ROANOKE TIMES

                         Roanoke Times
                 Copyright (c) 1995, Landmark Communications, Inc.

DATE: WEDNESDAY, October 20, 1993                   TAG: 9403180010
SECTION: EDITORIAL                    PAGE: A-10   EDITION: METRO 
SOURCE: 
DATELINE:                                 LENGTH: Short


CRIME BUSTER

FAMILIES with several children and only one TV set may sympathize.

The boob tube blares night and day, and some say the volume is too high and some say it's too low, and some want to watch Oprah and some want to watch Donahue, and some say one more spin of the "Wheel of Fortune" will drive them up the wall.

But does a constant cacophony of television constitute cruel and unusual punishment?
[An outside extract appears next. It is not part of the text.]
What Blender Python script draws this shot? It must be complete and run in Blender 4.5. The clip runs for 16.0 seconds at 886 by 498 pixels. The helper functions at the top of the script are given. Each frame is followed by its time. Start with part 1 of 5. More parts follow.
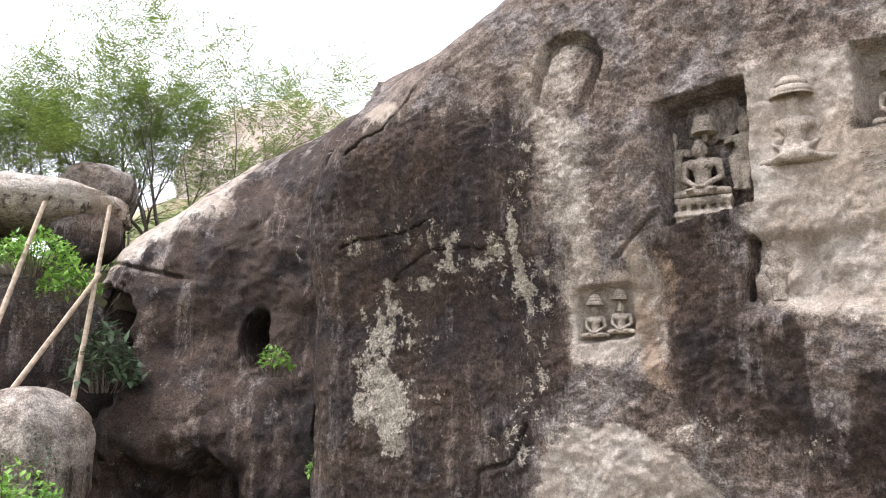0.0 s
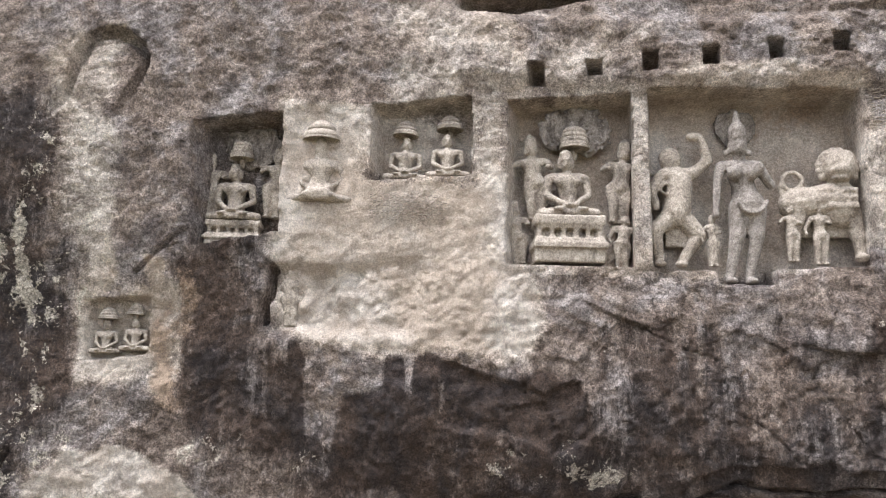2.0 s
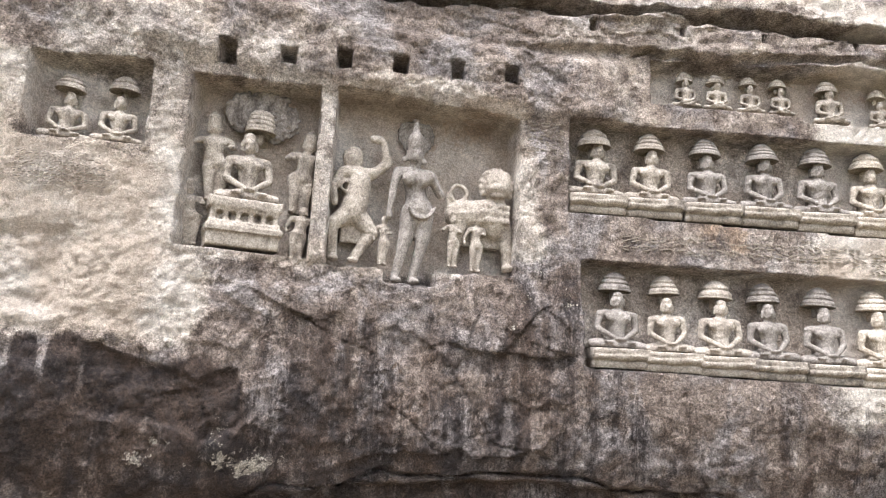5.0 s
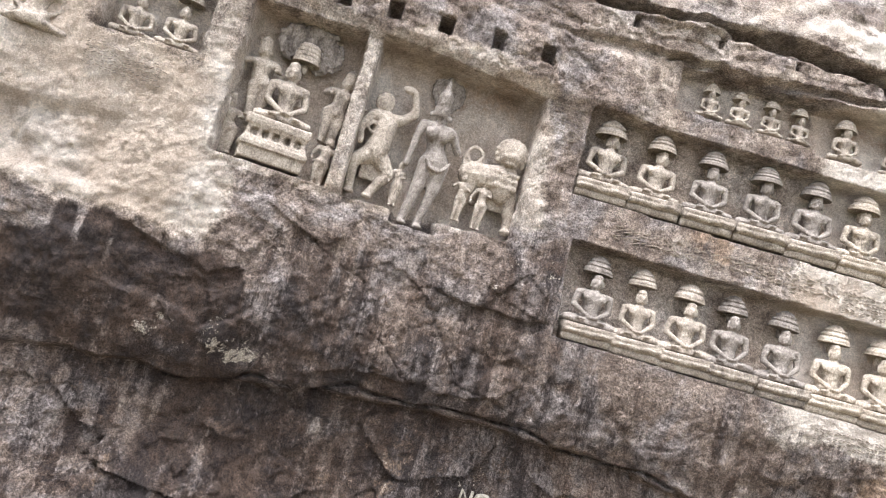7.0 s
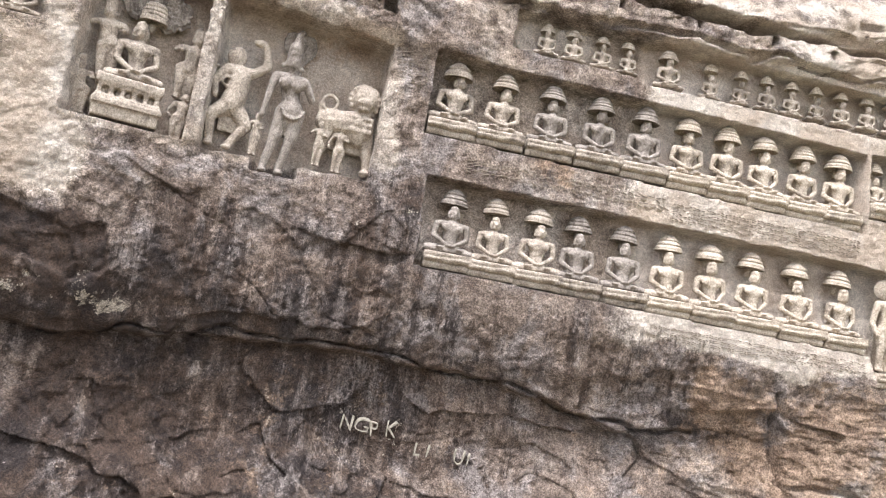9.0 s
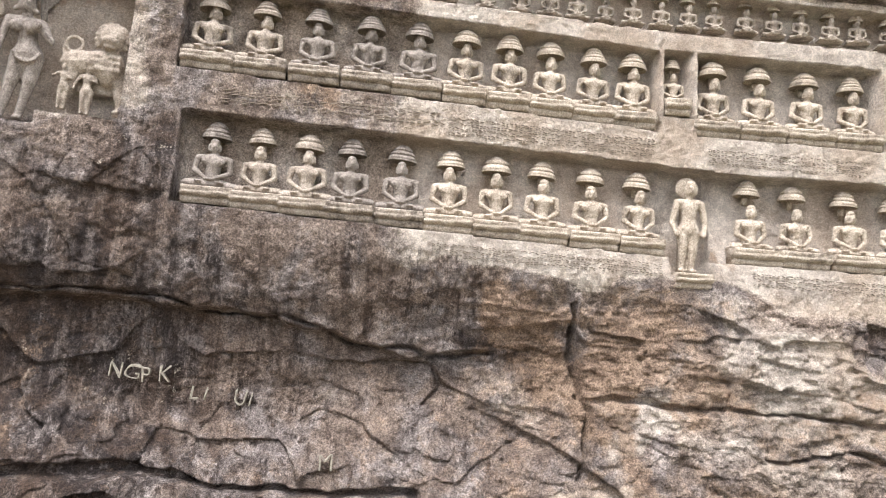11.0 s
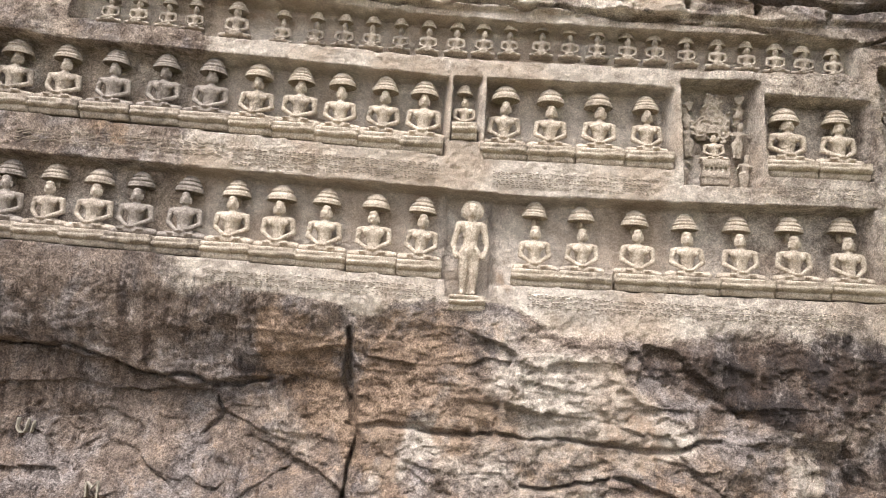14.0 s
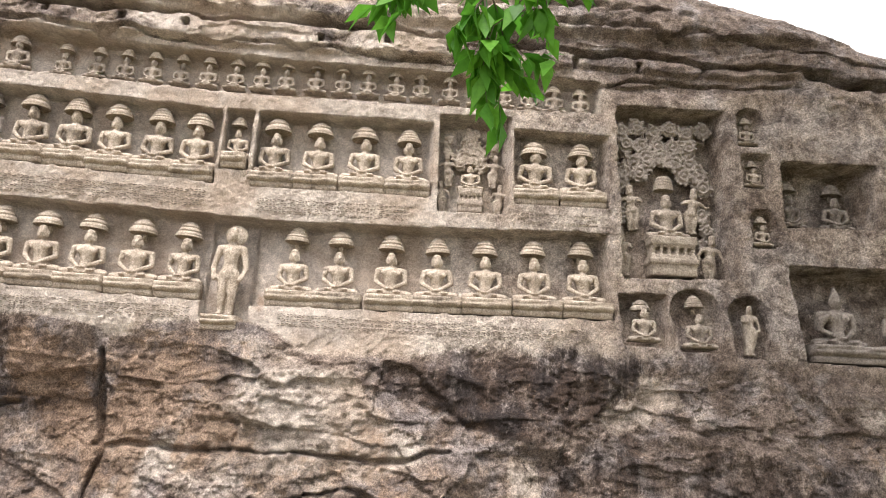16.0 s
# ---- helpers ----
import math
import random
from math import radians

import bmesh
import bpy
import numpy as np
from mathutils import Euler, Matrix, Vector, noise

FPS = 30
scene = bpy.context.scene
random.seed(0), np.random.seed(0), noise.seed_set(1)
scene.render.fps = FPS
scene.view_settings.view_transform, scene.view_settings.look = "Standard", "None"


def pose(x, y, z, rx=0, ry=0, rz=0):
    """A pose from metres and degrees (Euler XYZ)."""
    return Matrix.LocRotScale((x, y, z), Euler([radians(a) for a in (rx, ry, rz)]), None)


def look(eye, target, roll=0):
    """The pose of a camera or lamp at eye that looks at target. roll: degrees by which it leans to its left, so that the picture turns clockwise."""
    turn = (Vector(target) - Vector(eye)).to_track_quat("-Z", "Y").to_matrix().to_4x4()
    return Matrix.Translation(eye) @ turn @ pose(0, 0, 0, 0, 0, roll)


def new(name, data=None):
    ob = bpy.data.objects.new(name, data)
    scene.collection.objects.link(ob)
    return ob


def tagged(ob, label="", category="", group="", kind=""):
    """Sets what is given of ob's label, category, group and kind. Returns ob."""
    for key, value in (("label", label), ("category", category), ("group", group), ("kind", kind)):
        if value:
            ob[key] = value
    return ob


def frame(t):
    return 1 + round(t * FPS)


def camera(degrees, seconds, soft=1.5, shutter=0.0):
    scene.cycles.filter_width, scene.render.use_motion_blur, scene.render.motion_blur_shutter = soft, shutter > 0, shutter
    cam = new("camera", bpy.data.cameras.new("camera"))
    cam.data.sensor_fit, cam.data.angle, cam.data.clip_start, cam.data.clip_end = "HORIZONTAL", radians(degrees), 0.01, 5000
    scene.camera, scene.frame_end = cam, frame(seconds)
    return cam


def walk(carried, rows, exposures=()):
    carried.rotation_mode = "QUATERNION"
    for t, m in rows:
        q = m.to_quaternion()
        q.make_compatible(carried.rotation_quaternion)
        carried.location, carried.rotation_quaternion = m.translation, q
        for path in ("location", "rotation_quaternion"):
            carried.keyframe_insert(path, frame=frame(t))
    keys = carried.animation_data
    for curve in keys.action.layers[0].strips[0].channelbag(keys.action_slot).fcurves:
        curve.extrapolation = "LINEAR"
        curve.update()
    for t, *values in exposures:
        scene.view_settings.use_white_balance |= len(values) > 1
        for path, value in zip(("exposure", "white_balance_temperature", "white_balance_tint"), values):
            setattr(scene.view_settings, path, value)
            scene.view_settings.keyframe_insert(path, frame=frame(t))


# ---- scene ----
cam = camera(62.4, 16.0, soft=0.6)
METRES, EYE, TILT, LEAN, TURN = 12.0, 1.7, 9.7, -0.4, 46.0
ROWS = [
    (0.0, 0.0, 0.0, 0.0, 0.0, 0.0, -0.0),
    (0.5, 0.0033, 0.0014, -0.0003, -4.35, -0.02, -1.1),
    (1.0, 0.0117, 0.0032, 0.0014, -11.98, 0.25, -2.38),
    (1.5, 0.0273, -0.0032, 0.0048, -23.04, 1.35, -4.64),
    (2.0, 0.0332, -0.0124, 0.0114, -32.32, 2.29, -6.1),
    (2.5, 0.0302, -0.018, 0.0194, -34.22, 2.09, -6.73),
    (3.0, 0.0308, -0.0214, 0.0245, -38.61, 2.26, -7.09),
    (3.5, 0.0342, -0.0259, 0.0241, -44.09, 3.13, -7.9),
    (4.0, 0.0346, -0.0261, 0.0245, -46.41, 3.33, -8.89),
    (4.5, 0.0427, -0.0296, 0.0242, -49.66, 3.59, -10.21),
    (5.0, 0.0559, -0.0346, 0.0192, -54.61, 4.41, -10.78),
    (7.5, 0.0232, -0.0948, 0.0353, -52.39, -1.24, -25.24),
    (8.0, 0.0148, -0.0983, 0.0204, -56.05, 0.68, -24.91),
    (8.5, 0.013, -0.1282, 0.0327, -57.8, 0.59, -22.36),
    (9.0, 0.0294, -0.1654, 0.0202, -58.38, -0.5, -18.21),
    (9.5, 0.0747, -0.2182, -0.0062, -58.11, -4.19, -17.07),
    (10.0, 0.1151, -0.2689, -0.0061, -57.57, -3.71, -15.25),
    (12.5, 0.2756, -0.4649, 0.0286, -56.86, 3.54, -12.02),
    (13.0, 0.3048, -0.5006, 0.0335, -54.61, 3.18, -13.94),
    (13.5, 0.3158, -0.5416, 0.0424, -52.45, 2.24, -14.17),
    (14.0, 0.3256, -0.5653, 0.0426, -52.84, 2.51, -11.82),
    (14.5, 0.3613, -0.5829, 0.0398, -54.2, 6.9, -7.32),
    (15.0, 0.3804, -0.6352, 0.0169, -55.14, 8.3, -11.74),
    (15.5, 0.4041, -0.6755, 0.0249, -56.43, 8.29, -11.63),
    (16.0, 0.4087, -0.7322, 0.0434, -57.18, 7.92, -11.41),
]
walk(cam, [(t, pose(0, 0, EYE, TILT, LEAN, TURN) @ pose(METRES * x, METRES * y, METRES * z, 90 + pitch, roll, yaw)) for t, x, y, z, yaw, pitch, roll in ROWS],
     [(0.0, 1.1, 6150, 14), (1.5, 1.08, 6050, 12), (3.0, 1.36, 6000, 11), (5.0, 1.42, 6000, 11), (9.0, 1.35, 6200, 13), (12.5, 1.1, 6450, 13), (14.5, 1.1, 6600, 13), (16.0, 1.05, 6700, 15)])

# ---- sky and sun: a bright, thinly overcast day ----
world = bpy.data.worlds.new("sky")
scene.world = world
world.use_nodes = True
wt = world.node_tree
sky = wt.nodes.new("ShaderNodeTexSky")
sky.sky_type = "NISHITA"
sky.sun_disc = False
sky.sun_elevation, sky.sun_rotation = radians(66), radians(216)
sky.dust_density, sky.air_density, sky.ozone_density = 4.0, 1.0, 1.0
grey = wt.nodes.new("ShaderNodeHueSaturation")
grey.inputs["Saturation"].default_value = 0.28
cloud = wt.nodes.new("ShaderNodeTexNoise")
cloud.inputs["Scale"].default_value, cloud.inputs["Detail"].default_value = 2.2, 5.0
cramp = wt.nodes.new("ShaderNodeMapRange")
cramp.inputs[1].default_value, cramp.inputs[2].default_value = 0.3, 0.7
cramp.inputs[3].default_value, cramp.inputs[4].default_value = 0.25, 0.8
veil = wt.nodes.new("ShaderNodeMix")
veil.data_type = "RGBA"
veil.inputs["B"].default_value = (10.0, 10.3, 10.6, 1)
wt.links.new(sky.outputs[0], grey.inputs["Color"])
wt.links.new(cloud.outputs["Fac"], cramp.inputs[0])
wt.links.new(cramp.outputs[0], veil.inputs["Factor"])
wt.links.new(grey.outputs[0], veil.inputs["A"])
wt.links.new(veil.outputs["Result"], wt.nodes["Background"].inputs["Color"])
wt.nodes["Background"].inputs["Strength"].default_value = 0.15

sun = new("sun", bpy.data.lights.new("sun", "SUN"))
sun.data.energy, sun.data.angle, sun.data.color = 2.6, radians(24), (1.0, 0.965, 0.92)
sun.matrix_world = look((-3.2, -4.4, 12.0), (0, 0, 0))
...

Inmates at Virginia's Nottoway Correctional Center say it does. They say they're a captive audience to 151/2 hours a day of mindless television - 17 hours a day on weekends - and it is causing migraines, hypertension, sleep loss and even ear infections from ear plugs. They've filed a lawsuit asking the U.S. District Court in Norfolk to make prison officials turn the darn thing off and pay each of them $800,000 in damages.

We're not saying they have much of a case, but would-be crooks ought to take note.

Run afoul of the law and you, too, may be sentenced to a steady diet of "Welcome Back Kotter" reruns. If that's not a deterrent to crime, what is?